Thereafter, the Council of Nicaea (325) confronted the issue head on and wrote in the concluding section of the Council’s letter to the Eyptians:
“We also send you the good news of the settlement concerning the holy pasch, namely that in answer to your prayers this question also has been resolved. All the brethren in the East who have hitherto followed the Jewish practice will henceforth observe the custom of the Romans and of yourselves and of all of us who from ancient times have kept Easter together with you. Rejoicing then in these successes and in the common peace and harmony and in the cutting off of all heresy, welcome our fellow minister, your bishop Alexander, with all the greater honour and love. He has made us happy by his presence, and despite his advanced age has undertaken such great labour in order that you too may enjoy peace.”
The Council of Nicaea implicitly recognizes the priority that Rome placed upon the right celebration of Easter, and even rules that future observance will be in according to the Roman and wider Eastern practice. But it is worth pointing out here that St. Irenaeus’ letter, while it may have come into play with Pope Victor, did not factor in to mitigate the decision of Nicaea.
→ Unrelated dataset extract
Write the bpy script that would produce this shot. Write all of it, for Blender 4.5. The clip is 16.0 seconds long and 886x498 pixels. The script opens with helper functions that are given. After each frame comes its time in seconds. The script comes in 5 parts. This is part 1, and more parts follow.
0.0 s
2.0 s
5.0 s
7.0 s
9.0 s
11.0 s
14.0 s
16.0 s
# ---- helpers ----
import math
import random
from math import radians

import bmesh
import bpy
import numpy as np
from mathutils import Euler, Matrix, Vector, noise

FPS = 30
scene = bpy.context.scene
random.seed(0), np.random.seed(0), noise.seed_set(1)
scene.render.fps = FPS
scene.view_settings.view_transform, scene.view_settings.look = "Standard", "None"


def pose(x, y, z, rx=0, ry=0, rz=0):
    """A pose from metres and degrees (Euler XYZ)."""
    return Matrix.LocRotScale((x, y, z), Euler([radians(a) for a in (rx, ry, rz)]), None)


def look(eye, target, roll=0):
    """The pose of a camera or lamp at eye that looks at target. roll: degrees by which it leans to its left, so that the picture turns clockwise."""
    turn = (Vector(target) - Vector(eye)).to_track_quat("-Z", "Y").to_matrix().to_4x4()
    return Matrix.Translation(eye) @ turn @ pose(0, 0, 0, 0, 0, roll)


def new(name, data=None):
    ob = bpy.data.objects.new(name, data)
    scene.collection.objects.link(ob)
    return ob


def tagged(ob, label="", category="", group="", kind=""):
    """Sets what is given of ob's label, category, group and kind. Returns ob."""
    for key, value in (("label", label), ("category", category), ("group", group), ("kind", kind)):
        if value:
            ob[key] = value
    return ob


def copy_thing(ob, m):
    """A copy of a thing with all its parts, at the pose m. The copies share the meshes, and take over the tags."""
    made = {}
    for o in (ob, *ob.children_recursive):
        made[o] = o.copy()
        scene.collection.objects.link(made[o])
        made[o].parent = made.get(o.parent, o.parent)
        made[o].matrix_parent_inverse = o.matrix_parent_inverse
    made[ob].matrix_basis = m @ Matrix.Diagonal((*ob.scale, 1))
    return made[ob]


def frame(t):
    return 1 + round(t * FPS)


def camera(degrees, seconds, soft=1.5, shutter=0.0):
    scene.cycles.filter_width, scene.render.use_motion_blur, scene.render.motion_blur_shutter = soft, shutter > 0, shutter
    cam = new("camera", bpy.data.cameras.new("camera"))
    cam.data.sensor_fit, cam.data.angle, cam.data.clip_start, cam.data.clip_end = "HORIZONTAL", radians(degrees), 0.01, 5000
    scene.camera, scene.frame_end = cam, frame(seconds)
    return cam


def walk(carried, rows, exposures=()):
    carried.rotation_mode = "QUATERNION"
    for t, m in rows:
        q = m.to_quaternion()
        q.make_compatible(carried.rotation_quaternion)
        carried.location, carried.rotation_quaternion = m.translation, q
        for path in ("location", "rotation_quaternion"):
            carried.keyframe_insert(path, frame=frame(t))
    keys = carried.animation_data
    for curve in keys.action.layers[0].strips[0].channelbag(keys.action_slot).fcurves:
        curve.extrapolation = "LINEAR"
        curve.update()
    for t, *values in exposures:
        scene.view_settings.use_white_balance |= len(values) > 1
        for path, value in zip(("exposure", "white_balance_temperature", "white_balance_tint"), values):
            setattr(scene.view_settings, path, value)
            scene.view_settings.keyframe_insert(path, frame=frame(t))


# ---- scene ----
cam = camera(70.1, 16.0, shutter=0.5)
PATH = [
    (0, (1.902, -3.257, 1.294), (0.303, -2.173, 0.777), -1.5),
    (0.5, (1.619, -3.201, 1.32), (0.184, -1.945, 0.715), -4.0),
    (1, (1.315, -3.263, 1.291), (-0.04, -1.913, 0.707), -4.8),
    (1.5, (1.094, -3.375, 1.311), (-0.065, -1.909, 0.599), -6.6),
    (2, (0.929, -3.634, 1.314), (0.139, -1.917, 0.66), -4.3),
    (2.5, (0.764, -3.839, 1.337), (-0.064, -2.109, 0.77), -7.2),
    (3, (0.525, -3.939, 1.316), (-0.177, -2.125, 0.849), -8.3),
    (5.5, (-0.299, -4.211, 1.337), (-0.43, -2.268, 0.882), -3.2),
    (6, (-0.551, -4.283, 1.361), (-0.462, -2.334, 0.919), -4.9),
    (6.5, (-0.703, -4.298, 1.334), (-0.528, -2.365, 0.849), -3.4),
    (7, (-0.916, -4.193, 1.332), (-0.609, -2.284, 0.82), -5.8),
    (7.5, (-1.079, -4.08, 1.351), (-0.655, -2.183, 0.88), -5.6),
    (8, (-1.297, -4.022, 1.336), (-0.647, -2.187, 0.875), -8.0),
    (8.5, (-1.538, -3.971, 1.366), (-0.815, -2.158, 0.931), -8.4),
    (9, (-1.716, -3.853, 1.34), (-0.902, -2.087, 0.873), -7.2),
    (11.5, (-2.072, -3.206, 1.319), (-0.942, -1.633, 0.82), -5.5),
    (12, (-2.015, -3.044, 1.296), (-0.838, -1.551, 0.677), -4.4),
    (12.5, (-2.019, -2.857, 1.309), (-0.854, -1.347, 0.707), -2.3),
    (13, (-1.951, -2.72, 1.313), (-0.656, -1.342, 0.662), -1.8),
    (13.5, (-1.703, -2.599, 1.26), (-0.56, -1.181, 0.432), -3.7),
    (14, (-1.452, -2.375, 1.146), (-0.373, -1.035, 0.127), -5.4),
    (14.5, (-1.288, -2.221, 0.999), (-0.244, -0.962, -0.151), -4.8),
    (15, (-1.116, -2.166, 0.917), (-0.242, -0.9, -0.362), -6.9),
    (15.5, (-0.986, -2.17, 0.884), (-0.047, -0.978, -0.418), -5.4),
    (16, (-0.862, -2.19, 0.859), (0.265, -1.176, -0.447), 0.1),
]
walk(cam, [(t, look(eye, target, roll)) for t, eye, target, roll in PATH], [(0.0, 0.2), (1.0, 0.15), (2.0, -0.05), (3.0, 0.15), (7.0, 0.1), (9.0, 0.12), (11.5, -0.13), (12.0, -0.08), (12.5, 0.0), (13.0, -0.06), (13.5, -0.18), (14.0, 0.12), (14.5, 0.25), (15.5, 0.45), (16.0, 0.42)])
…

Many of the Papal detractors who have utilized the Victorian pontificate as an evidence against the Papal theory have commented on how much of an overreach Victor made when cutting off the Asian churches. Well, what do we conclude about Nicaea?
But did Quartodecimanism cease because the great and almighty council of Nicaea ruled against it? No, for the Constantinpolitan historian Socrates Scholasticus from the 5th century speaks of St. John Chrysostom having deprived the Quartodecimans of their churches since he ordained Heraclides of Ephesus. (, Historia ecclesiastica, 6.11 (NPNF2 2, pp. 145–147). St. John Chrysostom was born in 354 AD, about 25 years after Nicaea. By the time John was ordained 381 AD, Nicaea had already been passed by more than 50 years. So the existence of Quartodecimans out-lived Nicaea despite the Councils decision. Does that mean that the Council of Nicaea did not have any authority to intrude upon the disciplinary practice of churches all over the world? I can’t seem to think how the Eastern Orthodox or, perhaps, the Anglo-Catholics would be able to deny this. I would expect it from the post-Reformed Protestant historians.
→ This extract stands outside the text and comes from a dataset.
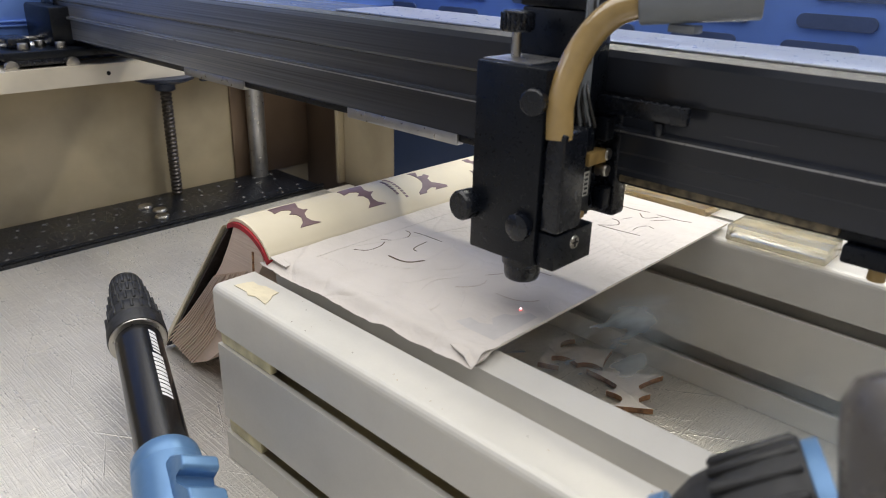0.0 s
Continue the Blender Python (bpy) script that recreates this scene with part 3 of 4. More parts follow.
for pts in ([(-0.2503, 0.1883), (-0.2440, 0.2042), (-0.2366, 0.2261), (-0.2293, 0.2499), (-0.2240, 0.2651), (-0.2121, 0.2820), (-0.2033, 0.2991)], [(-0.2330, 0.1915), (-0.2230, 0.1940), (-0.2130, 0.1990), (-0.2040, 0.2070)], [(-0.2070, 0.1860), (-0.1985, 0.1935), (-0.1965, 0.2060)], [(-0.1905, 0.1890), (-0.1935, 0.2010), (-0.1880, 0.2120)],
            [(-0.2010, 0.2090), (-0.1960, 0.2170), (-0.1965, 0.2250)], [(-0.1690, 0.1905), (-0.1755, 0.2000), (-0.1800, 0.2030)], [(-0.1500, 0.2230), (-0.1450, 0.2150), (-0.1415, 0.2140)],
            [(-0.2500, 0.1800), (-0.2380, 0.1835), (-0.2260, 0.1815)], [(-0.2280, 0.2480), (-0.2120, 0.2680), (-0.2000, 0.2760), (-0.1880, 0.2920)], [(-0.1830, 0.1720), (-0.1760, 0.1800), (-0.1770, 0.1880)]):
    bm = bmesh.new()
    fold(bm, pts, 0.0010, 0.00026)
    part("page_crease", bm, M["paper"], book, "", True)

# the line that is being cut: pieces come up behind the laser
cut_pieces = []
for i in range(len(CUT) - 2):
    a, b = CUT[i], CUT[(i + 1) % len(CUT)]
    bm = bmesh.new()
    ribbon(bm, [a, ((a[0] + b[0]) / 2, (a[1] + b[1]) / 2), b], 0.00024, 0)
    cut_pieces.append((part("fresh_cut_line", bm, M["trace"], book), CUT_TIMES[i]))

# spine
ARC = smooth_path([(-0.2935, 0.0975, 0), (-0.2880, 0.1025, 0), (-0.2793, 0.1040, 0), (-0.2704, 0.1021, 0), (-0.2633, 0.0980, 0), (-0.2585, 0.0925, 0)], 5)
bm = bmesh.new()
extrude_y(bm, [(p.x, p.y) for p in ARC] + [(p.x, p.y - 0.0016) for p in reversed(ARC)], Y0 + 0.0005, Y1 + 0.001)
part("spine", bm, M["cover"], book, "cream jacket spine with dark letters", True)
bm = bmesh.new()
IN = [(p.x, p.y - 0.0018) for p in ARC[3:]]
extrude_y(bm, IN + [(x - 0.0004, z - 0.0024) for x, z in reversed(IN)], Y0 - 0.0006, Y0 + 0.004)
part("headband", bm, M["redband"], book, "red cloth headband", True)
lens = [0.0]
for p, q in zip(ARC, ARC[1:]):
    lens.append(lens[-1] + (q - p).length)


def on_spine(s, y, lift=0.00025):
    """A point on the spine at s metres round its curve."""
    s = min(max(s, 0), lens[-1] - 1e-5)
    i = max(k for k in range(len(lens)) if lens[k] <= s)
    i = min(i, len(ARC) - 2)
    p, q = ARC[i], ARC[i + 1]
    t = (s - lens[i]) / (lens[i + 1] - lens[i])
    d = (q - p).normalized()
    c = p.lerp(q, t)
    return Vector((c.x - d.y * lift, y, c.y + d.x * lift))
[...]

So what typically gets gleaned from the scenario between Victor vs Asia is that the Pope is disobeyed, and ergo, the Pope held no jurisdiction over the universal Church. Whatever we might say in response to this, one would have to ask just what the person who believes this first sentence would constitute as evidence of authority? Surely, Victor himself thought it his right, and surely, his position would eventually become the norm of all. No bishops at the time protested his right to excommunicate. Moreover, as we saw, the Asian synod who flaunted their orthodoxy to Victor claimed their Quartodeciman practice to be the only one which was consistent with the “rule of faith”, in contradistinction to all the synods of East & West. This was not Asia vs Rome, this was Asia vs East/West. So those who find themselves fanning on the side of Asia, for whatever sake, have to maintain consistency and assert that the synodal processes of the universal church likewise have no authority to make binding enforcement on the universal church. Even more so since Quartodeciman practice out-lived the Ecumenical Council of Nicaea. I would suggest, in contradiction to those who would merely cite that the Asian synod didn’t heed Pope Victor, that at this point in history (180AD) we have a witness to the Roman primacy in act, rather than any stated theory. And that is most likely due to the fact that we don’t have many of the survived documents.